1985 - Rio de Janeiro (com o canhoto do ingresso no canto inferior esquerdo)


     Todo esse pensamento me veio à luz depois de assistir ontem à noite, à nova montagem desse intrigante texto escrito há quase um século (1917) por Luigi Pirandello e que como bom clássico continua muito atual. A abordagem de Marco Antônio Pâmio é bastante interessante e dá destaque especial para a personagem de Laudisi que é defendida bravamente por Rubens Caribé. Laudisi é o porta voz do autor e é através dele que temos a ponderação do que se fala nos dois núcleos da peça: de um lado os vizinhos bisbilhoteiros querendo saber mais da vida dos outros do que de suas próprias e do outro o mistério dos novos vizinhos: a Senhora Frola , o seu genro Senhor Ponza e sua esposa.
 
 
The Gossips
 
     Pâmio articulou uma dinâmica movimentação dos 12 atores em cena, abrindo o espetáculo com uma bonita representação da fofoca que remete ao famoso quadro The Gossips de Norman Rockwell.
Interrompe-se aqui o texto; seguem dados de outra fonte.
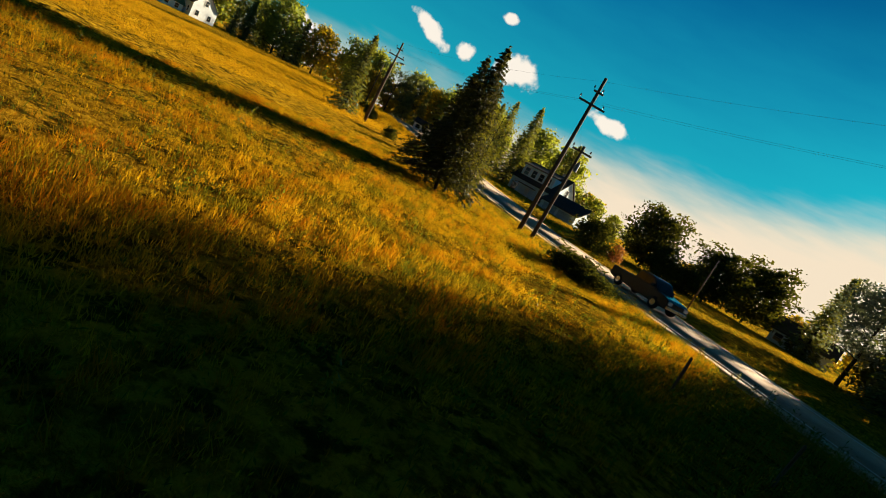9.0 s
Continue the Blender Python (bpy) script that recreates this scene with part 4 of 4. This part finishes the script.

Auxiliado por uma inspirada iluminação de Caetano Vilela (que pontua as ações com cores diversas), pelo despojado cenário de Fabio Namatame (cujas cortinas vão sendo desvendadas na mesma medida que o mistério sobre os novos vizinhos) e por uma adequada trilha sonora escolhida pelo próprio encenador, Pâmio realiza um espetáculo dinâmico, engraçado na medida certa e fazendo refletir sobre os perigos das verdades absolutas.
 
     Talvez pela tradição do “papel de galã”, aquele do Senhor Ponza sempre foi o escolhido pelos atores mais famosos do momento (Paulo Autran por duas vezes e José Wilker), no entanto a personagem que oferece as melhores oportunidades para um ator é Laudisi e como já citei Rubens Caribé aproveitou e cria um dos melhores trabalhos de sua carreira. Bete Dorgan depois de fazer uma série de personagens histriônicas nos brinda com uma humana Senhora Frola e a sua entrada em cena na primeira visita aos Agazzi é algo para se guardar na memória. O restante do elenco cumpre o seu papel sendo justo destacar a energia de Joca Andreazza como o Senhor Agazzi. Na estreia o ator Nicolas Trevijano pareceu ter problemas com a voz nas cenas em que necessita da mesma num tom mais elevado.
 
     Depois de duas horas de espetáculo os vizinhos e nós público estamos ansiosos para saber quem é louco, o Senhor Ponza ou a Senhora Frola. Uma mulher encoberta com um véu preto é chamada para nos revelar a verdade. Mas onde está verdade?
 
     Além de excelente ator, Pâmio nos apresenta aqui um refinado trabalho de direção numa montagem que merece ser vista.
 
     Assim É (Se Lhe Parece) está em cartaz no teatro do Sesc Vila Mariana de 11/04/2014 a 18/05/2014. Sexta s e sábados às 21h e domingos às 18h.